Bright Air Black With all of the revenge, patricide, and doomed attempts at heroism as one might expect from Greek mythology, David Vann retells the story of Jason and the Argonauts through the eyes of Medea in his new novel, Bright Air Black (250 pages; Black Cat/Grove). Medea is most commonly known for her fierce, self-sacrificial love for Jason, which borders on madness as she is driven to betray her family and abandon her home country to help him rise to power. In this retelling, Vann introduces us to a Medea that goes beyond just her supporting function within another hero’s journey, and who has her own dreams of conquest in mind as she sets sail on the Argo.

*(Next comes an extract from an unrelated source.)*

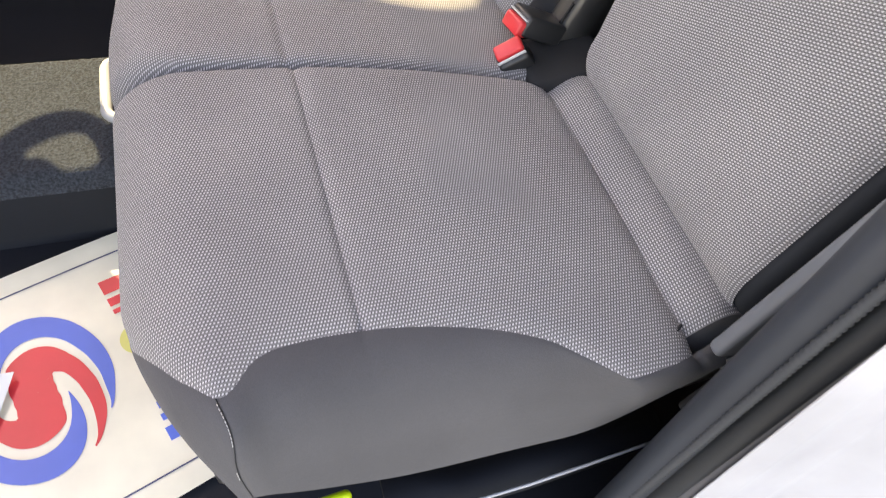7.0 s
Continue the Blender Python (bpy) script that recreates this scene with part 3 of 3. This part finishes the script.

The novel begins moments after Medea decides to leave Colchis, her home, with Jason, and steps onto the Argo, where the most of the first half of the book is set. We see her as she is feeds the dismembered corpse of the brother she slaughtered into the sea, for her father, the king of Colchis, to trail after and collect. Although this opening may seem exceptionally horrifying, the reader soon learns Medea is rarely without blood on her hands. Early in her journey, it is revealed her motives for these incredible actions have nothing to do with her love for Jason, and everything to do with a hunger for power. It is not just Jason using Medea here, but Medea using Jason so as to get closer to ruling her own kingdom one day. As she sails on the Argo, she ponders the nature of god (with philosophical questions such as “How can we know when we’re worshipping a god and when we’re worshipping the sign of god?”), how stories of heroism get shaped by biases that obscure their darker, more realistic elements (about Jason: “The stories will reveal nothing about the real man who lived”), and how no one—despite status or title—is invincible.